Data provided:

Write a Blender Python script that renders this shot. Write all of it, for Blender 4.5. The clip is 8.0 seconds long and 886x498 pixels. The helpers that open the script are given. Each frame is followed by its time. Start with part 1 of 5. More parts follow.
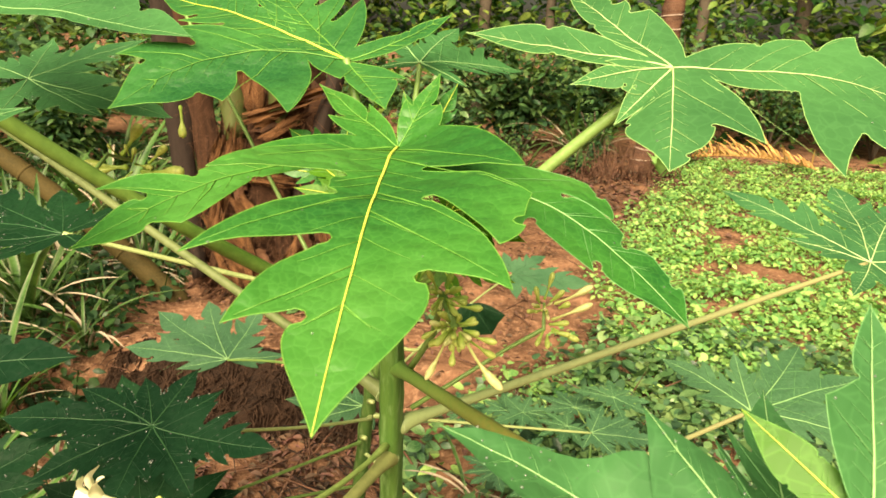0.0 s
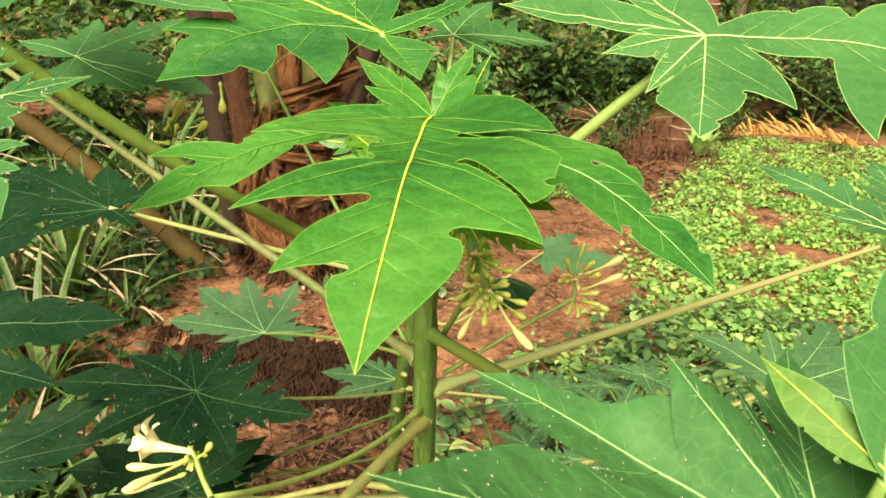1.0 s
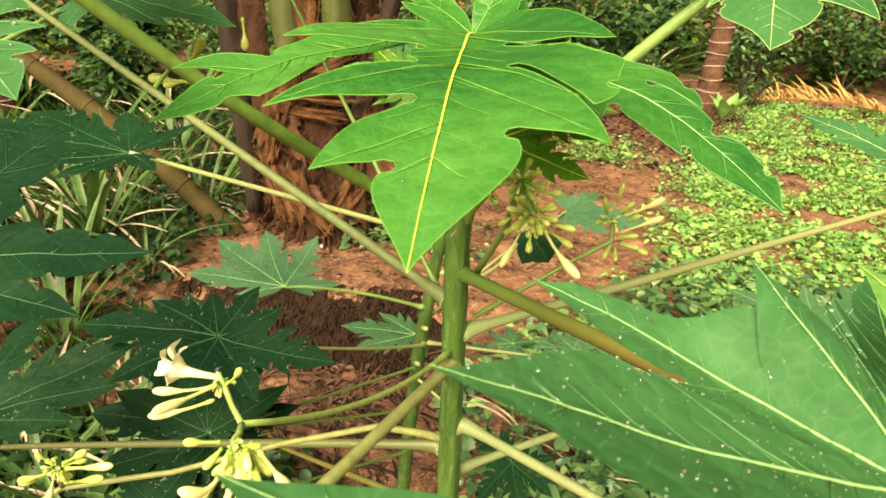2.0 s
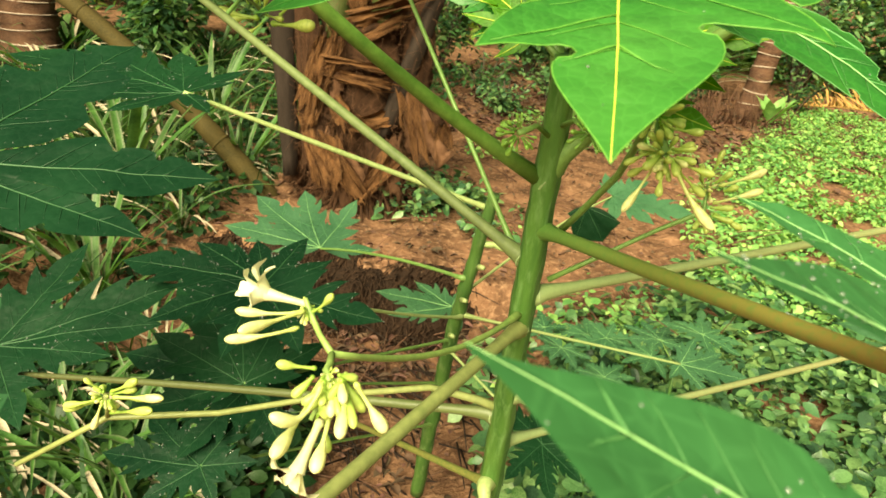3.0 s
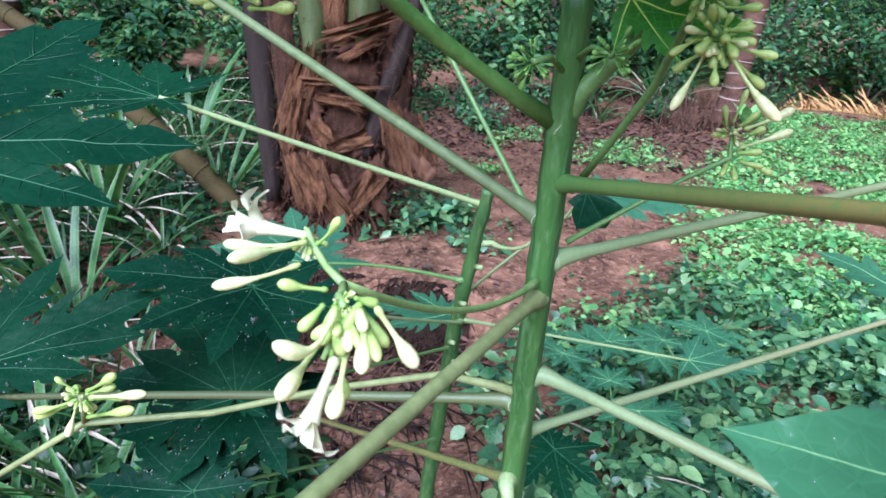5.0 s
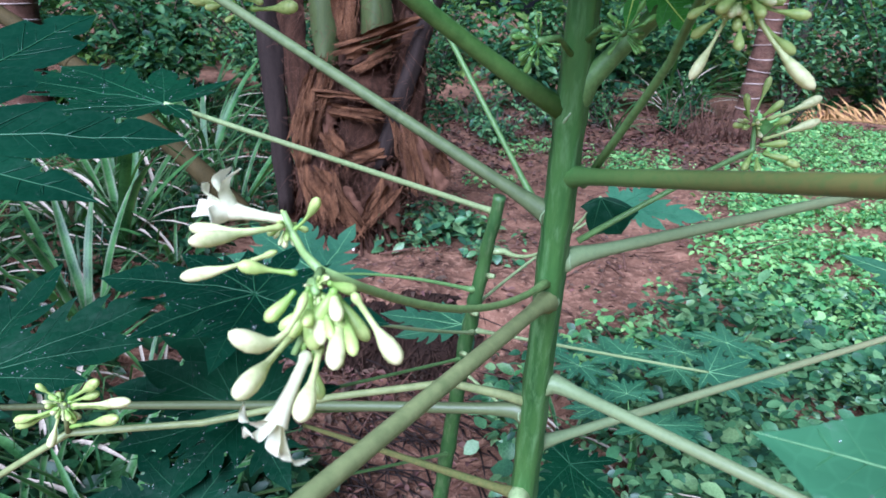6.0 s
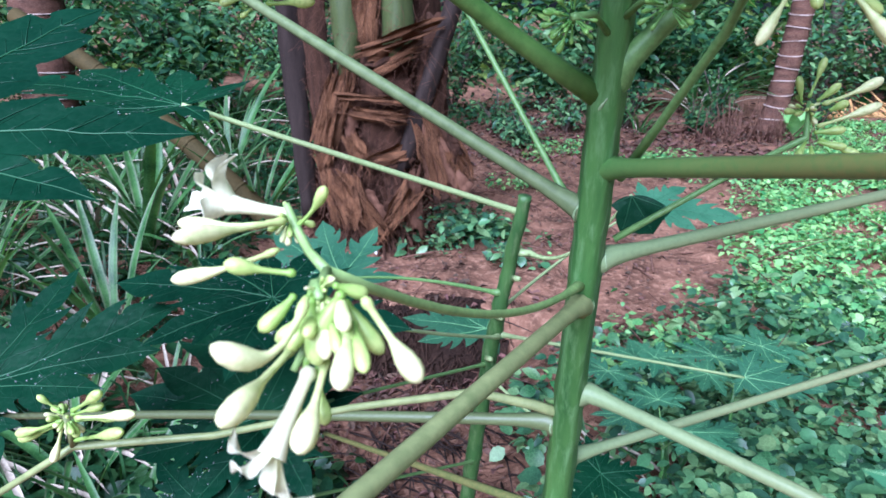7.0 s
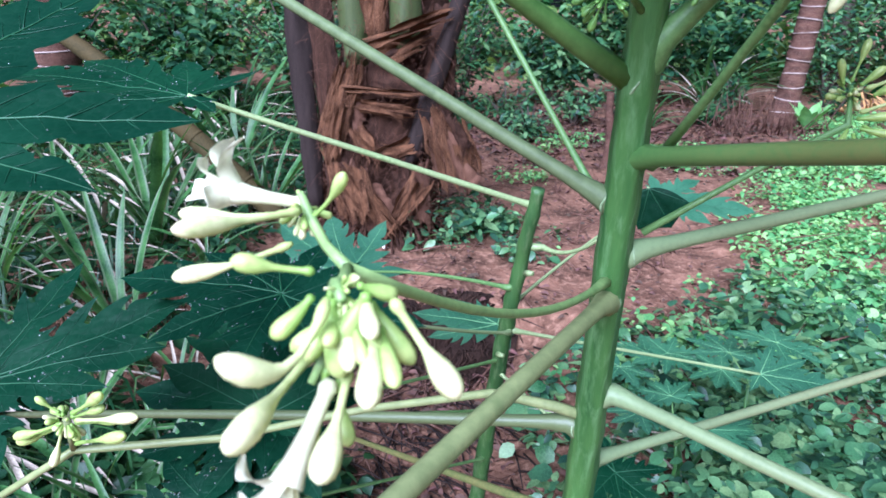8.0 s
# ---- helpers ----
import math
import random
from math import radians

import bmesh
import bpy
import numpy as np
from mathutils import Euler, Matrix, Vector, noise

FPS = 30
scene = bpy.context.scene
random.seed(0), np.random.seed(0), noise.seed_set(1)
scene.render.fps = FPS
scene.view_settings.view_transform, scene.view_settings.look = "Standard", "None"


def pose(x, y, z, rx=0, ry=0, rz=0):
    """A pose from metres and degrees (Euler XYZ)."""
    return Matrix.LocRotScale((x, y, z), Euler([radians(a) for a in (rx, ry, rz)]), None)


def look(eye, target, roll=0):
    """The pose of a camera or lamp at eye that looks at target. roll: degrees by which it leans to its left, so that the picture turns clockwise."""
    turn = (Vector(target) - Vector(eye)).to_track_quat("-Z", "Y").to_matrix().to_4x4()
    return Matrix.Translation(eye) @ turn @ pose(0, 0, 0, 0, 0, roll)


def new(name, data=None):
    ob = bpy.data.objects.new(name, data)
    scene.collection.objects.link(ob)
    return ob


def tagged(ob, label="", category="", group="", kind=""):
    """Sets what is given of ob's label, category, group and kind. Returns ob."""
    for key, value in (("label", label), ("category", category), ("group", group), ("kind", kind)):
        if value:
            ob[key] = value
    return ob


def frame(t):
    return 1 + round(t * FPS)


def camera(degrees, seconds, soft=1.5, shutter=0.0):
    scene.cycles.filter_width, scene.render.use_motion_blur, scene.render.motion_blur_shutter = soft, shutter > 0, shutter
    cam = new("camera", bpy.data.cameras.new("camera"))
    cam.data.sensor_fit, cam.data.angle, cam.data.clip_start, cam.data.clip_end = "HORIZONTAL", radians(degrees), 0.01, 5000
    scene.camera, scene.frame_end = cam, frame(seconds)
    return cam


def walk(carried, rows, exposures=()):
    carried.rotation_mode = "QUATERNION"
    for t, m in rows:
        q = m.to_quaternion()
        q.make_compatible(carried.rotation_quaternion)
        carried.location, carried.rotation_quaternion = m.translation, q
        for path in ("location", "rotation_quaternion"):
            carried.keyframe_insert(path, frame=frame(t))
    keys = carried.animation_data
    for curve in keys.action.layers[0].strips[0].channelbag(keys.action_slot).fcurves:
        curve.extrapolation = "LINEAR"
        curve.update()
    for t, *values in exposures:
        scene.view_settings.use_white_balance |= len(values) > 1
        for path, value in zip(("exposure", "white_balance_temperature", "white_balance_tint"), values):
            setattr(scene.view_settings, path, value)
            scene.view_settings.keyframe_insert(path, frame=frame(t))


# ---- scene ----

What to work on:
Exactly as written, please give again the lines from the beginning of the listing through the line containing "random.seed(0), np.random.seed(0), noise.seed_set(1)", inclusive, without any pictures.

Answer for the task:
Write a Blender Python script that renders this shot. Write all of it, for Blender 4.5. The clip is 8.0 seconds long and 886x498 pixels. The helpers that open the script are given. Each frame is followed by its time. Start with part 1 of 5. More parts follow.
0.0 s
1.0 s
2.0 s
3.0 s
5.0 s
6.0 s
7.0 s
8.0 s
# ---- helpers ----
import math
import random
from math import radians

import bmesh
import bpy
import numpy as np
from mathutils import Euler, Matrix, Vector, noise

FPS = 30
scene = bpy.context.scene
random.seed(0), np.random.seed(0), noise.seed_set(1)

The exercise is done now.